Swiss police have described Nesci’s gang as a group of “heavyweight operators” who are deeply involved in hard drugs and weapons dealing. Nesci, who was among those arrested last week, is said to answer directly to the jailed ’Ndrangheta leader and so-called “boss of bosses”, Domenico Oppedisano.

Oppedisano, 83, was arrested with 300 other Mafia suspects in Italy in 2010. Police found the evidence to convict him after bugging the trees in his Calabrian orange grove. He is currently serving a 13-year sentence.

In the video, Nesci tells his fellow gang members that the Frauenfeld Mafia cell has existed for “37 to 38 years”. He insists: “We are clean, clean – it has taken years to build up this reputation… I repeat again, the society of Frauenfeld is one of honour, wisdom and dignity.” He then goes on to talk unashamedly about the gang’s extortion rackets and murders.

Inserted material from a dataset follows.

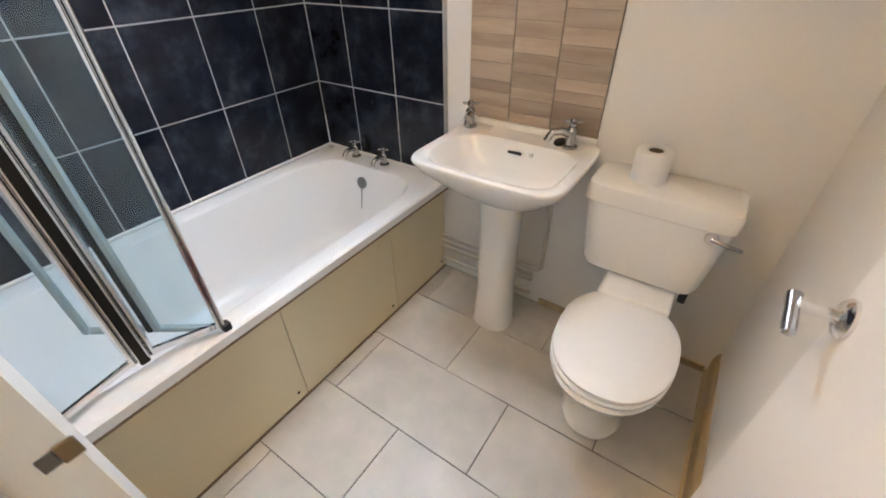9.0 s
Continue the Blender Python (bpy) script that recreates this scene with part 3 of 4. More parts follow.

Italian police say the Frauenfeld cell was directly answerable to the ’Ndrangheta’s rulers in Calabria. There has been speculation in the Italian media that Nesci also led Mafia operations in southern Germany. Police investigators bugged a meeting at a pizzeria in the south German town of Singen in 2009, during which a similar “baptism ceremony” was held.

Prosecutors in Italy have been exasperated by the perceived failure of other European countries to clamp down on the ’Ndrangheta, which is now regarded as the Mafia’s most powerful organisation.

They say German authorities only woke up to the ’Ndrangheta threat after six Italians were brutally executed outside a restaurant in Duisburg in 2007.

Last week EU-sponsored research showed that the Italian Mafia was expanding in Britain, specifically London and Aberdeen.